Prosecutors' discovery rule decisions may prove fatal

February 06, 2003|By MICHAEL OLESKER

WHEN THE TWO men grabbed Christine Crandall that day, they put a gun to her stomach and declared the end of her life had arrived if she did not cooperate. Trembling and terrified, Crandall handed over all her money and the two men ran off - but not before a neighbor heard their threats and called city police, who arrived minutes later.

The police brought photographs. Crandall looked at two of the pictures and saw the faces of the men who had just assaulted her. The police nodded knowingly. They said these two men had been victimizing people across Southeast Baltimore.

Last month, Crandall was notified by an assistant state's attorney, Daniel Roe, that the two suspects had been arrested, and that she would be the key witness against them. Crandall was ready to testify. Then Roe told her that the defendants had been given not just her name, but her home address and telephone number.

The information arrived like a blind-side tackle that has left Crandall fearing for her safety and attorneys expressing frustration - and apparent confusion - about where to draw the line on rules of evidence.

"This has placed me in personal danger," Crandall, 41, declared in an emotional letter to State's Attorney Patricia C. Jessamy. "There is no justification for providing the home address of a witness, particularly a witness to a violent crime. This thoughtless act has made it most convenient for the defendants or their friends to find me after the trial or upon their release.

"Revealing my home address has placed me - and perhaps my loved ones - in serious peril. Isn't the state's duty to avoid needlessly endangering witnesses? And this situation is a good example of why victims do not step forward as witnesses for the state. ... My potential murderers already have my address."

According to Crandall, when she asked Roe how "the court was going to protect me from being attacked by the defendants," he told her she should talk to the police. Asked about it this week, Roe concurred but said he didn't intend to sound cavalier about it.

"I don't have the luxury of a police watch, or a security guard to monitor and protect my home until the defendants are in jail," Crandall said. "Yet I assure you my life is worthy of that protection."

The problem is this: Under Maryland's rules of discovery, prosecutors seem to believe defendants have the right to such evidence even in cases involving violent crime. And, in a city where thousands of witnesses worry about retaliation if they testify in criminal cases - and, in a city that still remembers the Dawson family, who spoke out against neighborhood drug dealers and were then burned to death in their East Baltimore home - this is a problem that resonates widely.

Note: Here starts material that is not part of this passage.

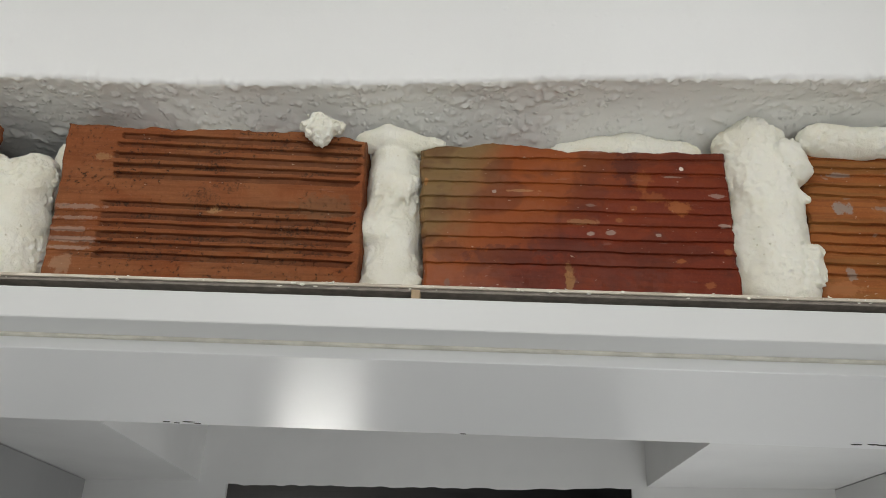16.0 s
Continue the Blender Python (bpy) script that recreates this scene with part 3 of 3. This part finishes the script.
def build_brick(left, right, low, tops, front, turn, grooves, depth, width, material, label, seed, lean=(0.0, 0.0), reach=(-1.0, 1.0), ragged=0.0012, scallop=0.0, bow=1.0, slit=0.0006, thick=0.072):
    """A clay brick with combed grooves along its face; x and z of the face run from its middle.
    tops: heights of the top at even steps; grooves: the upper edge of each at the left and right end, and where it starts."""
    cx, half = (left + right) / 2, (right - left) / 2
    tall = sum(tops) / len(tops) - low
    nx, nz = 150, 420
    u, w = np.linspace(-1, 1, nx), np.linspace(0, 1, nz)
    line = np.stack([u * half * 1.0, 0 * u, 0 * u], -1)
    top = np.interp(u, np.linspace(-1, 1, len(tops)), tops) - low + ragged * (lattice_noise(line, 55, seed) + 0.6 * lattice_noise(line, 160, seed + 1) + 0.45 * lattice_noise(line, 420, seed + 9))
    x = u[:, None] * half * np.ones(nz)[None]
    x = x + (1 - w)[None] * np.where(u < 0, lean[0] * -u, lean[1] * u)[:, None]
    z = w[None] * top[:, None]
    side = np.stack([0 * w, 0 * w, w * tall], -1)
    wav = 0.0014 * lattice_noise(side, 60, seed + 2) + 0.0010 * lattice_noise(side, 200, seed + 3)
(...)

"I understand fully how [Crandall] feels," Jessamy said this week. "It's been part of my mantra that we've got to protect witnesses. We've had witnesses whose names have been posted on bulletin boards, or on bathrooms walls with threats next to the names. We try to be sensitive to both sides of a case. We know witnesses can be intimidated. We're just trying to work within the rules."

In fact, the state's attorney's office has been criticized - and alleged killers have walked free - because prosecutors tried to limit discovery, and the courts ruled that evidence was improperly withheld. But where is the common-sense line drawn between a defendant's right to a fair trial and the right of a victim, or a witness, to protection?

"That's the issue," Baltimore Circuit Judge John Prevas said. "Giving out this woman's phone number does seem to be overkill." He pointed out that Rule 4-263B of the Maryland Rules of Procedure requires prosecutors merely to "furnish the name and address of each person it intends to call as a witness."

But even giving out the home address, Prevas says, "assumes the defendants won't go out and hurt people, which of course we know isn't always true. In my discovery court, we go over this all the time. The state can claim a motion for a protective order. Most of the time, they don't feel the need."

Yesterday, Court of Special Appeals Judge Joseph Murphy concurred with Prevas.

"Prosecutors don't have to give the address," he said. "All they have to do is furnish the defense enough information about the witness that an investigator can find out what that person's reputation is for truthfulness and veracity. But the exact address can be the subject of a protective order, and it can be based on reasonable fear.

"But, prosecutors saying they have no choice in the matter? No, that's simply not true."

In her letter to the state's attorney's office, Christine Crandall wrote, "Before one more person gets hurt, I urge you to use your position and power to change this dangerous and ill-considered policy."

In fact, the policy already seems to be in place - if prosecutors will read it carefully.